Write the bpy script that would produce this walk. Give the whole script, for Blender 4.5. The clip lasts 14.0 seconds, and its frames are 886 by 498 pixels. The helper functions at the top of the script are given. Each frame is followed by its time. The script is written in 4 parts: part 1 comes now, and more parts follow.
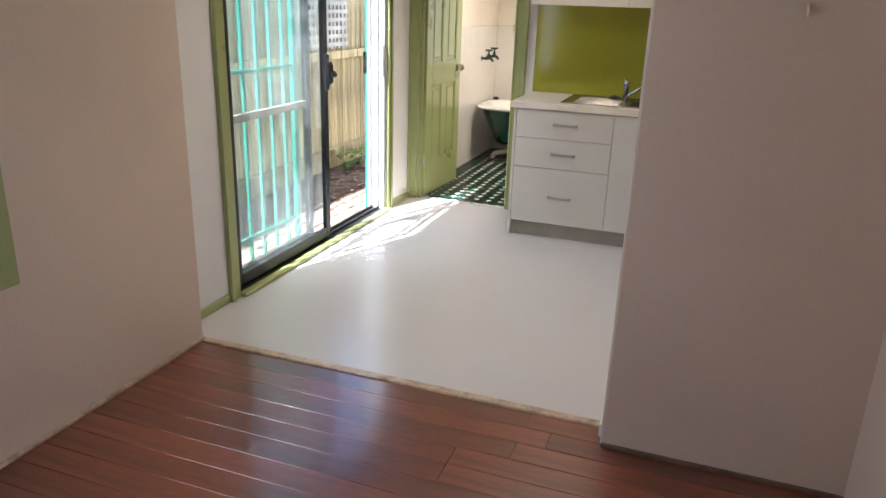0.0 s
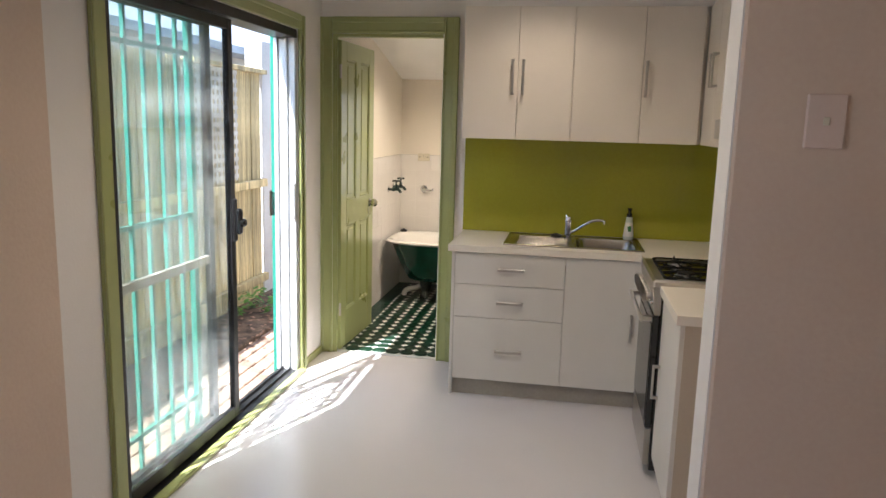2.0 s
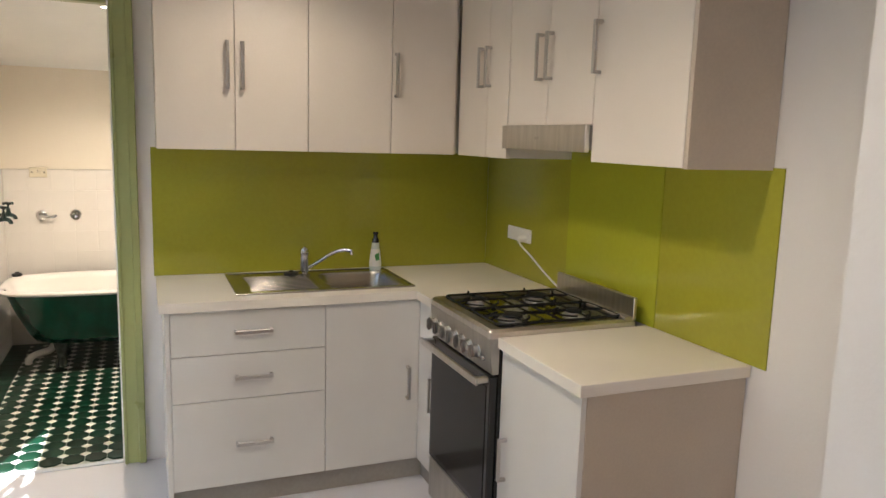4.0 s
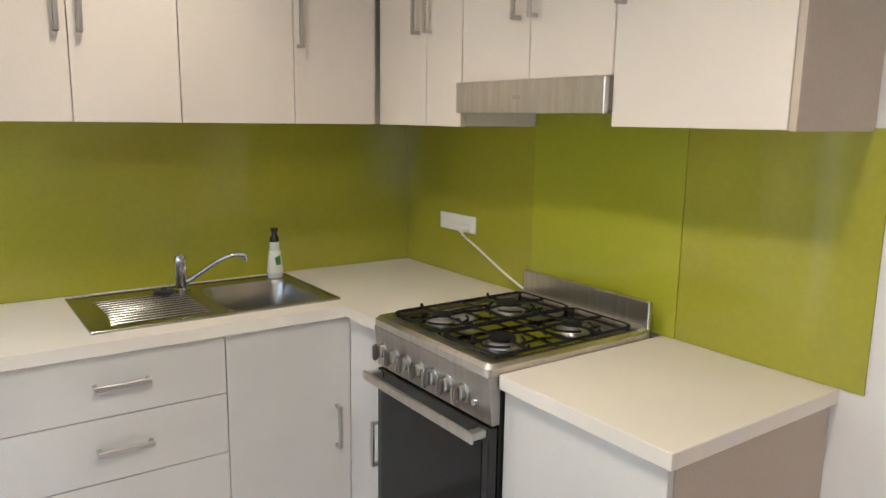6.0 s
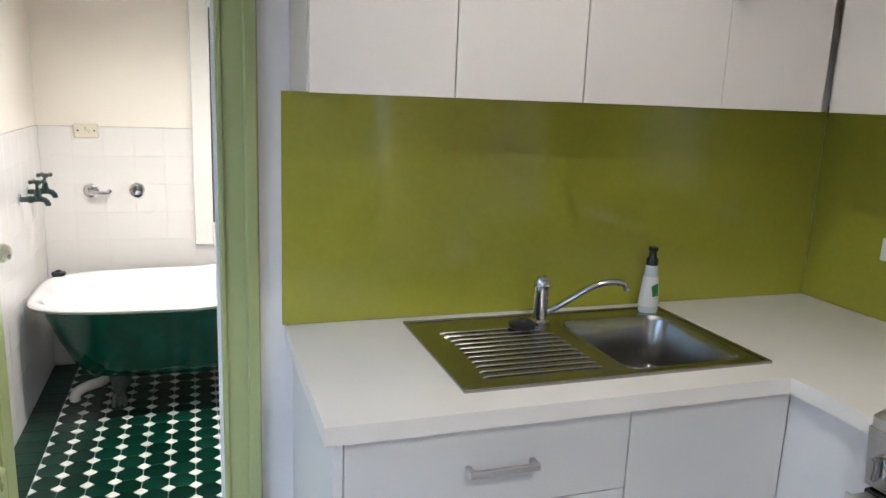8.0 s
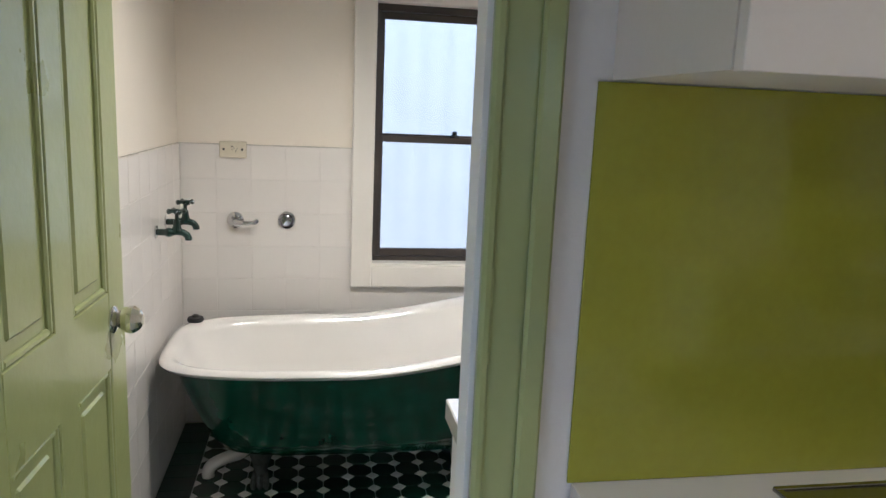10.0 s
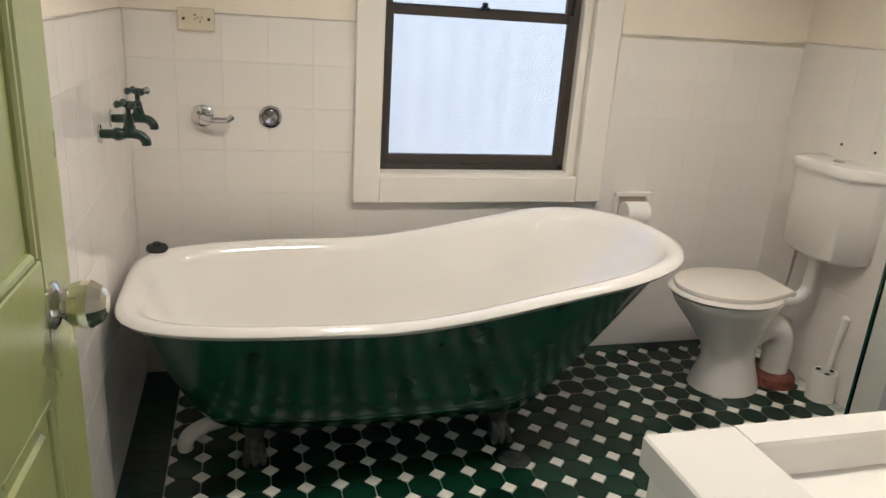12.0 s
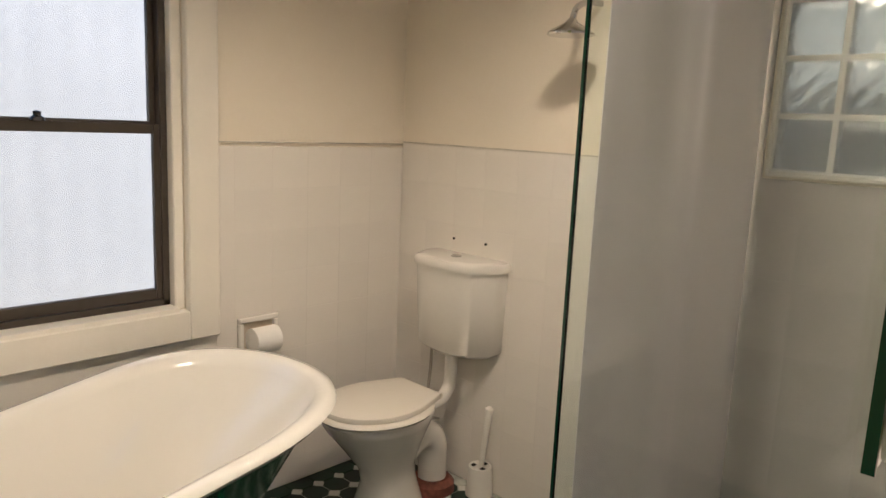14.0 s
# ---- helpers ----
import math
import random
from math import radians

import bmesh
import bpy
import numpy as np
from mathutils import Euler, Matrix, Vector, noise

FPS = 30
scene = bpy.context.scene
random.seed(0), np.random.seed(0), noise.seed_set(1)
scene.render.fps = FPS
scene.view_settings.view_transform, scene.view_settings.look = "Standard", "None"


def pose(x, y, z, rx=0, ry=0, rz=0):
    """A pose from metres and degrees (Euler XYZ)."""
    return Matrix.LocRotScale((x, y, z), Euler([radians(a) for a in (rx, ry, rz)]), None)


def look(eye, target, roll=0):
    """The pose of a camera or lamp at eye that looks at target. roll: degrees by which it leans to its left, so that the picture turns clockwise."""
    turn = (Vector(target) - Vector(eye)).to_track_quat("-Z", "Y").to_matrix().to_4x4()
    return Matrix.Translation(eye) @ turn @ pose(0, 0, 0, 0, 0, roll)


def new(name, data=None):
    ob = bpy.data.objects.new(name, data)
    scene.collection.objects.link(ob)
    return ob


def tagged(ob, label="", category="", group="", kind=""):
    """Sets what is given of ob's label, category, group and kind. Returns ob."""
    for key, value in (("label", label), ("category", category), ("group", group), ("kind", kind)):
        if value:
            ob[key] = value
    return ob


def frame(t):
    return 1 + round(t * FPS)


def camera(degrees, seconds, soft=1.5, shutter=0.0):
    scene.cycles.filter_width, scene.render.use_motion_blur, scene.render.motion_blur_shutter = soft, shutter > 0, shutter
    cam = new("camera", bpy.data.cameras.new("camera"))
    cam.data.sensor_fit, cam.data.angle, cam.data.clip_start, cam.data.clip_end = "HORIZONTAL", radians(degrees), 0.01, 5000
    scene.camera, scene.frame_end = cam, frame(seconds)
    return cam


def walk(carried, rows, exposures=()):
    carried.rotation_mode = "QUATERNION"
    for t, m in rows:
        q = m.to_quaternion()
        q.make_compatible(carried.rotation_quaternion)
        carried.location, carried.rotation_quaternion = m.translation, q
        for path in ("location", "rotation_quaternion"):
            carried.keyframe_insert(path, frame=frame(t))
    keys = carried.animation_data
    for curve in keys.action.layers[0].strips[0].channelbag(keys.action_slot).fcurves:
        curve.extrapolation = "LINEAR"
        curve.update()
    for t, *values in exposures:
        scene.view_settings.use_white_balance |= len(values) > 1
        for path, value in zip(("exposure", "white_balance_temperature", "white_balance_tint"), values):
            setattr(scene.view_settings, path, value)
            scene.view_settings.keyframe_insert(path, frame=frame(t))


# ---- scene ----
cam = camera(62.6, 14.0)
PATH = [
    (0, (-0.487, -5.258, 1.509), (-1.121, -3.476, 0.861), 1.9),
    (0.5, (-0.487, -5.229, 1.531), (-0.98, -3.394, 0.906), 2.1),
    (0.7, (-0.473, -5.163, 1.513), (-0.966, -3.318, 0.917), 1.6),
    (1, (-0.571, -5.11, 1.519), (-1.018, -3.236, 0.982), 1.6),
    (1.5, (-0.79, -4.885, 1.573), (-1.224, -2.979, 1.151), 1.3),
    (2, (-1.055, -4.667, 1.577), (-1.381, -2.723, 1.238), 1.6),
    (2.2, (-1.148, -4.552, 1.594), (-1.389, -2.593, 1.272), 1.3),
    (2.5, (-1.282, -4.426, 1.593), (-1.374, -2.452, 1.283), 1.1),
    (3, (-1.428, -4.125, 1.57), (-1.301, -2.15, 1.284), 0.9),
    (3.5, (-1.588, -3.861, 1.568), (-1.147, -1.931, 1.282), 1.6),
    (4, (-1.741, -3.596, 1.572), (-0.987, -1.768, 1.273), 1.7),
    (4.2, (-1.765, -3.495, 1.562), (-0.922, -1.71, 1.244), 1.6),
    (6.3, (-1.719, -2.594, 1.523), (-0.581, -0.988, 1.171), 0.8),
    (6.5, (-1.689, -2.493, 1.523), (-0.646, -0.825, 1.161), 1.0),
    (7, (-1.674, -2.299, 1.515), (-0.862, -0.511, 1.137), 1.9),
    (7.5, (-1.781, -2.065, 1.509), (-1.06, -0.244, 1.102), 2.2),
    (8, (-1.914, -1.849, 1.503), (-1.276, 0.001, 1.089), 2.3),
    (8.5, (-2.0, -1.571, 1.492), (-1.578, 0.339, 1.075), 2.1),
    (8.6, (-2.012, -1.521, 1.488), (-1.621, 0.397, 1.082), 2.4),
    (8.7, (-1.982, -1.511, 1.461), (-1.694, 0.436, 1.105), 2.4),
    (10.8, (-2.278, -0.407, 1.43), (-1.723, 1.475, 1.042), 2.6),
    (11, (-2.317, -0.279, 1.405), (-1.666, 1.571, 1.012), 2.6),
    (11.5, (-2.297, -0.161, 1.375), (-1.63, 1.653, 0.863), 3.1),
    (12, (-2.287, -0.256, 1.353), (-1.774, 1.569, 0.713), 3.9),
    (12.5, (-2.277, -0.332, 1.364), (-1.859, 1.507, 0.7), 3.6),
    (13, (-2.302, -0.189, 1.37), (-1.642, 1.624, 0.841), 3.5),
    (13.5, (-2.244, -0.02, 1.384), (-1.161, 1.611, 0.973), 3.6),
    (13.7, (-2.244, 0.064, 1.395), (-0.984, 1.57, 1.014), 3.8),
    (14, (-2.147, 0.128, 1.381), (-0.721, 1.488, 1.038), 2.6),
]
walk(cam, [(t, look(eye, target, roll)) for t, eye, target, roll in PATH],
     exposures=[(0.0, 2.25, 5600, 9), (1.5, 2.05, 5700, 10), (2.5, 2.05, 6000, 10), (4.2, 2.4, 5800, 9), (6.3, 2.75, 5400, 7), (7.5, 2.7, 5000, 7), (8.7, 2.3, 4650, 8), (10.8, 1.55, 5200, 7), (12.5, 1.6, 5350, 8), (13.3, 1.55, 5600, 9), (14.0, 1.5, 6050, 10)])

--

» EXERCISE PROMPT
Write the lines above out again exactly, without any of their pictures.

» COMPLETE ANSWER
Write the bpy script that would produce this walk. Give the whole script, for Blender 4.5. The clip lasts 14.0 seconds, and its frames are 886 by 498 pixels. The helper functions at the top of the script are given. Each frame is followed by its time. The script is written in 4 parts: part 1 comes now, and more parts follow.
0.0 s
2.0 s
4.0 s
6.0 s
8.0 s
10.0 s
12.0 s
14.0 s
# ---- helpers ----
import math
import random
from math import radians

import bmesh
import bpy
import numpy as np
from mathutils import Euler, Matrix, Vector, noise

FPS = 30
scene = bpy.context.scene
random.seed(0), np.random.seed(0), noise.seed_set(1)
scene.render.fps = FPS
scene.view_settings.view_transform, scene.view_settings.look = "Standard", "None"


def pose(x, y, z, rx=0, ry=0, rz=0):
    """A pose from metres and degrees (Euler XYZ)."""
    return Matrix.LocRotScale((x, y, z), Euler([radians(a) for a in (rx, ry, rz)]), None)


def look(eye, target, roll=0):
    """The pose of a camera or lamp at eye that looks at target. roll: degrees by which it leans to its left, so that the picture turns clockwise."""
    turn = (Vector(target) - Vector(eye)).to_track_quat("-Z", "Y").to_matrix().to_4x4()
    return Matrix.Translation(eye) @ turn @ pose(0, 0, 0, 0, 0, roll)


def new(name, data=None):
    ob = bpy.data.objects.new(name, data)
    scene.collection.objects.link(ob)
    return ob


def tagged(ob, label="", category="", group="", kind=""):
    """Sets what is given of ob's label, category, group and kind. Returns ob."""
    for key, value in (("label", label), ("category", category), ("group", group), ("kind", kind)):
        if value:
            ob[key] = value
    return ob


def frame(t):
    return 1 + round(t * FPS)


def camera(degrees, seconds, soft=1.5, shutter=0.0):
    scene.cycles.filter_width, scene.render.use_motion_blur, scene.render.motion_blur_shutter = soft, shutter > 0, shutter
    cam = new("camera", bpy.data.cameras.new("camera"))
    cam.data.sensor_fit, cam.data.angle, cam.data.clip_start, cam.data.clip_end = "HORIZONTAL", radians(degrees), 0.01, 5000
    scene.camera, scene.frame_end = cam, frame(seconds)
    return cam


def walk(carried, rows, exposures=()):
    carried.rotation_mode = "QUATERNION"
    for t, m in rows:
        q = m.to_quaternion()
        q.make_compatible(carried.rotation_quaternion)
        carried.location, carried.rotation_quaternion = m.translation, q
        for path in ("location", "rotation_quaternion"):
            carried.keyframe_insert(path, frame=frame(t))
    keys = carried.animation_data
    for curve in keys.action.layers[0].strips[0].channelbag(keys.action_slot).fcurves:
        curve.extrapolation = "LINEAR"
        curve.update()
    for t, *values in exposures:
        scene.view_settings.use_white_balance |= len(values) > 1
        for path, value in zip(("exposure", "white_balance_temperature", "white_balance_tint"), values):
            setattr(scene.view_settings, path, value)
            scene.view_settings.keyframe_insert(path, frame=frame(t))


# ---- scene ----
cam = camera(62.6, 14.0)
PATH = [
    (0, (-0.487, -5.258, 1.509), (-1.121, -3.476, 0.861), 1.9),
    (0.5, (-0.487, -5.229, 1.531), (-0.98, -3.394, 0.906), 2.1),
    (0.7, (-0.473, -5.163, 1.513), (-0.966, -3.318, 0.917), 1.6),
    (1, (-0.571, -5.11, 1.519), (-1.018, -3.236, 0.982), 1.6),
    (1.5, (-0.79, -4.885, 1.573), (-1.224, -2.979, 1.151), 1.3),
    (2, (-1.055, -4.667, 1.577), (-1.381, -2.723, 1.238), 1.6),
    (2.2, (-1.148, -4.552, 1.594), (-1.389, -2.593, 1.272), 1.3),
    (2.5, (-1.282, -4.426, 1.593), (-1.374, -2.452, 1.283), 1.1),
    (3, (-1.428, -4.125, 1.57), (-1.301, -2.15, 1.284), 0.9),
    (3.5, (-1.588, -3.861, 1.568), (-1.147, -1.931, 1.282), 1.6),
    (4, (-1.741, -3.596, 1.572), (-0.987, -1.768, 1.273), 1.7),
    (4.2, (-1.765, -3.495, 1.562), (-0.922, -1.71, 1.244), 1.6),
    (6.3, (-1.719, -2.594, 1.523), (-0.581, -0.988, 1.171), 0.8),
    (6.5, (-1.689, -2.493, 1.523), (-0.646, -0.825, 1.161), 1.0),
    (7, (-1.674, -2.299, 1.515), (-0.862, -0.511, 1.137), 1.9),
    (7.5, (-1.781, -2.065, 1.509), (-1.06, -0.244, 1.102), 2.2),
    (8, (-1.914, -1.849, 1.503), (-1.276, 0.001, 1.089), 2.3),
    (8.5, (-2.0, -1.571, 1.492), (-1.578, 0.339, 1.075), 2.1),
    (8.6, (-2.012, -1.521, 1.488), (-1.621, 0.397, 1.082), 2.4),
    (8.7, (-1.982, -1.511, 1.461), (-1.694, 0.436, 1.105), 2.4),
    (10.8, (-2.278, -0.407, 1.43), (-1.723, 1.475, 1.042), 2.6),
    (11, (-2.317, -0.279, 1.405), (-1.666, 1.571, 1.012), 2.6),
    (11.5, (-2.297, -0.161, 1.375), (-1.63, 1.653, 0.863), 3.1),
    (12, (-2.287, -0.256, 1.353), (-1.774, 1.569, 0.713), 3.9),
    (12.5, (-2.277, -0.332, 1.364), (-1.859, 1.507, 0.7), 3.6),
    (13, (-2.302, -0.189, 1.37), (-1.642, 1.624, 0.841), 3.5),
    (13.5, (-2.244, -0.02, 1.384), (-1.161, 1.611, 0.973), 3.6),
    (13.7, (-2.244, 0.064, 1.395), (-0.984, 1.57, 1.014), 3.8),
    (14, (-2.147, 0.128, 1.381), (-0.721, 1.488, 1.038), 2.6),
]
walk(cam, [(t, look(eye, target, roll)) for t, eye, target, roll in PATH],
     exposures=[(0.0, 2.25, 5600, 9), (1.5, 2.05, 5700, 10), (2.5, 2.05, 6000, 10), (4.2, 2.4, 5800, 9), (6.3, 2.75, 5400, 7), (7.5, 2.7, 5000, 7), (8.7, 2.3, 4650, 8), (10.8, 1.55, 5200, 7), (12.5, 1.6, 5350, 8), (13.3, 1.55, 5600, 9), (14.0, 1.5, 6050, 10)])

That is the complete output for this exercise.